Thesis

Chasing the Veneziano ghost via lattice QCD spectroscopy in the Landau gauge

Details

  • Call:

    IDPASC Portugal - PHD Programme 2016

  • Academic Year:

    2016 / 2017

  • Domain:

    Theoretical Particle Physics

  • Supervisor:

    Orlando Oliveira

  • Co-Supervisor:

    David Dudal

  • Institution:

    Universidade de Coimbra

  • Host Institution:

    Universidade de Coimbra

  • Abstract:

    In general, correlation functions of a quantum field theory describing observable excitations are subject to several constraints in terms of their momenta. The analytical properties are encoded in the so-called spectral representation. Though, the standard inversion tools to convert incomplete and yet unphysical lattice QCD data into physically relevant spectral functions are inapplicable when probing spectral properties of unphysical degrees of freedom such as confined gluons or quarks, since those standard tools explicitly rely on the expected positivity of the spectral function, a feature not necessarily true for gluons. In fact, negativity of e.g. a gluon spectral function is sometimes interpreted as an avatar for color confinement by part of the community. In specific, we will develop an alternative (novel) strategy to study the so-called (gauge invariant) topological susceptibility. The latter quantity serves as a measure of the topological nature of the QCD vacuum (related to instantons, theta angle, large N, etc).
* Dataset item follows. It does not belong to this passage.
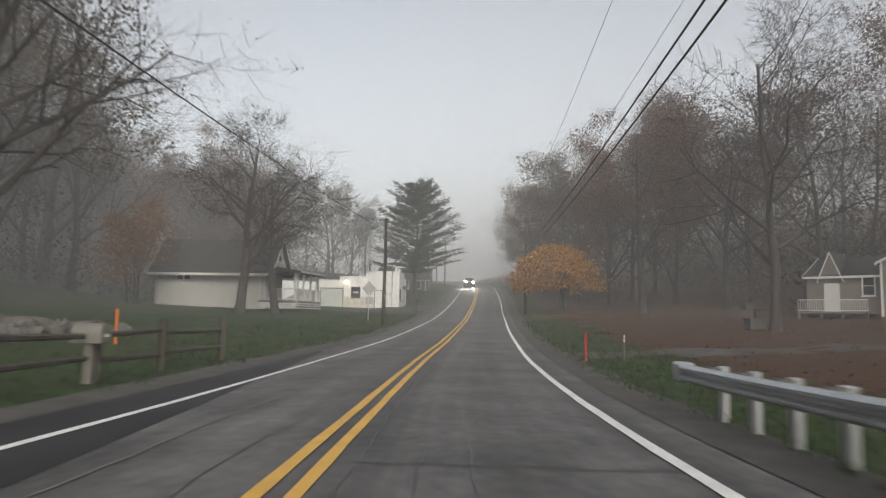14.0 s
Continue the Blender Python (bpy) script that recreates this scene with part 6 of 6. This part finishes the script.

It is a notoriously difficult quantity to compute, even using nonperturbative lattice gauge theory, related to subtleties in its definition to make it finite. On the other hand, Veneziano postulated the existence of a gauge non-invariant ghost (scalar particle with negative and thus unphysical norm); nowadays known as the Veneziano ghost, based on earlier work of Witten. This ghost's existence is necessary to recover a nonzero topological susceptibility. Interest in it was recently revived by Kharzeev-Levin, where a nonzero topological susceptibility was related via the Veneziano ghost to a violation of positivity in the gluon two-point function, that is again interpreted as a signal of confinement. The major goal of this PhD project will be to study, via lattice techniques, the underlying Veneziano ghost correlator, to verify it's a ghost to begin with (via its spectral function), and to find traces of its massless nature. Our attention will be devoted to the Landau gauge (transverse gauge field), as this gauge is well-studied and under control in both continuum and discrete lattice setting.